WHAT THIS TASK INVOLVES:
Below is a set of records. Repeat all of them exactly.

DATA RECORDS:
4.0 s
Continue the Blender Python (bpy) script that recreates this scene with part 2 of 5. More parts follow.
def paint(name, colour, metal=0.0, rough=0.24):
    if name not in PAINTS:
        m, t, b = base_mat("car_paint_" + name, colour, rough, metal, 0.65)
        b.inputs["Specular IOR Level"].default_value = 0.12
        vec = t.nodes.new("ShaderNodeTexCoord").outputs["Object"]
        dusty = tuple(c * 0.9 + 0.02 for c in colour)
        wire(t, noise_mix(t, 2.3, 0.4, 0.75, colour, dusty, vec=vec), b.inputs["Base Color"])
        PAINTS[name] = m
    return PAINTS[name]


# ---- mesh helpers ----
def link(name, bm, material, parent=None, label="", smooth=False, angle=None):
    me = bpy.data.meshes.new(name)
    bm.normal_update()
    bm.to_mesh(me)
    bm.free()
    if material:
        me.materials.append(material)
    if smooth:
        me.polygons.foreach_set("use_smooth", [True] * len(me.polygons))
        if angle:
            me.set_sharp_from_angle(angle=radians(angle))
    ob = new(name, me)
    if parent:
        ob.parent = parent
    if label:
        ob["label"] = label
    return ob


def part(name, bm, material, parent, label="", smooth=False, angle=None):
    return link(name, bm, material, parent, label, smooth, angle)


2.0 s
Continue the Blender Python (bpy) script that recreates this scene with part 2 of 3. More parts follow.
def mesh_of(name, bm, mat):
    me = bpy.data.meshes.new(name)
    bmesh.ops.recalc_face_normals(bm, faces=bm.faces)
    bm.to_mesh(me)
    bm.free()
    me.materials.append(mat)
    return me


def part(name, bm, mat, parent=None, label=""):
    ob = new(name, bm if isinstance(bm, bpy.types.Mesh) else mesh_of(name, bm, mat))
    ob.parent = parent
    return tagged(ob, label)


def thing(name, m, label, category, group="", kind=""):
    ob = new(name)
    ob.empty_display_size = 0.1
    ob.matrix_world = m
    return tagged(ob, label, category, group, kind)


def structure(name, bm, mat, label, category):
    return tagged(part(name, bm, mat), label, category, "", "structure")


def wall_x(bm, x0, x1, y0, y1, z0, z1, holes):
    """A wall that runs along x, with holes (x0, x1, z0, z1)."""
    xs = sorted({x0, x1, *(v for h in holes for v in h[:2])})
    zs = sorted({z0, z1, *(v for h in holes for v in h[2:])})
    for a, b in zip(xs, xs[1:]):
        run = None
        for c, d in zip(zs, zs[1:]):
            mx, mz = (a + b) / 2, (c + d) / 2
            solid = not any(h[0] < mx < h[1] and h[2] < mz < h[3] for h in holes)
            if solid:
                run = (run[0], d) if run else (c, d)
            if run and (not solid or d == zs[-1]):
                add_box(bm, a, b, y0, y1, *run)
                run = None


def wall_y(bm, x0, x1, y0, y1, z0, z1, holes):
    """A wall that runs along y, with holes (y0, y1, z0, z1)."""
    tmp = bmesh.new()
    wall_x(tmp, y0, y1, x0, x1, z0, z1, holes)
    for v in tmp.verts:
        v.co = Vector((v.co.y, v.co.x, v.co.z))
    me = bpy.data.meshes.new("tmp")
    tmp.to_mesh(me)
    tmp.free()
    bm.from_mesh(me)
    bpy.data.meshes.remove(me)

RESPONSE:
4.0 s
Continue the Blender Python (bpy) script that recreates this scene with part 2 of 5. More parts follow.
def paint(name, colour, metal=0.0, rough=0.24):
    if name not in PAINTS:
        m, t, b = base_mat("car_paint_" + name, colour, rough, metal, 0.65)
        b.inputs["Specular IOR Level"].default_value = 0.12
        vec = t.nodes.new("ShaderNodeTexCoord").outputs["Object"]
        dusty = tuple(c * 0.9 + 0.02 for c in colour)
        wire(t, noise_mix(t, 2.3, 0.4, 0.75, colour, dusty, vec=vec), b.inputs["Base Color"])
        PAINTS[name] = m
    return PAINTS[name]


# ---- mesh helpers ----
def link(name, bm, material, parent=None, label="", smooth=False, angle=None):
    me = bpy.data.meshes.new(name)
    bm.normal_update()
    bm.to_mesh(me)
    bm.free()
    if material:
        me.materials.append(material)
    if smooth:
        me.polygons.foreach_set("use_smooth", [True] * len(me.polygons))
        if angle:
            me.set_sharp_from_angle(angle=radians(angle))
    ob = new(name, me)
    if parent:
        ob.parent = parent
    if label:
        ob["label"] = label
    return ob


def part(name, bm, material, parent, label="", smooth=False, angle=None):
    return link(name, bm, material, parent, label, smooth, angle)


2.0 s
Continue the Blender Python (bpy) script that recreates this scene with part 2 of 3. More parts follow.
def mesh_of(name, bm, mat):
    me = bpy.data.meshes.new(name)
    bmesh.ops.recalc_face_normals(bm, faces=bm.faces)
    bm.to_mesh(me)
    bm.free()
    me.materials.append(mat)
    return me


def part(name, bm, mat, parent=None, label=""):
    ob = new(name, bm if isinstance(bm, bpy.types.Mesh) else mesh_of(name, bm, mat))
    ob.parent = parent
    return tagged(ob, label)


def thing(name, m, label, category, group="", kind=""):
    ob = new(name)
    ob.empty_display_size = 0.1
    ob.matrix_world = m
    return tagged(ob, label, category, group, kind)


def structure(name, bm, mat, label, category):
    return tagged(part(name, bm, mat), label, category, "", "structure")


def wall_x(bm, x0, x1, y0, y1, z0, z1, holes):
    """A wall that runs along x, with holes (x0, x1, z0, z1)."""
    xs = sorted({x0, x1, *(v for h in holes for v in h[:2])})
    zs = sorted({z0, z1, *(v for h in holes for v in h[2:])})
    for a, b in zip(xs, xs[1:]):
        run = None
        for c, d in zip(zs, zs[1:]):
            mx, mz = (a + b) / 2, (c + d) / 2
            solid = not any(h[0] < mx < h[1] and h[2] < mz < h[3] for h in holes)
            if solid:
                run = (run[0], d) if run else (c, d)
            if run and (not solid or d == zs[-1]):
                add_box(bm, a, b, y0, y1, *run)
                run = None


def wall_y(bm, x0, x1, y0, y1, z0, z1, holes):
    """A wall that runs along y, with holes (y0, y1, z0, z1)."""
    tmp = bmesh.new()
    wall_x(tmp, y0, y1, x0, x1, z0, z1, holes)
    for v in tmp.verts:
        v.co = Vector((v.co.y, v.co.x, v.co.z))
    me = bpy.data.meshes.new("tmp")
    tmp.to_mesh(me)
    tmp.free()
    bm.from_mesh(me)
    bpy.data.meshes.remove(me)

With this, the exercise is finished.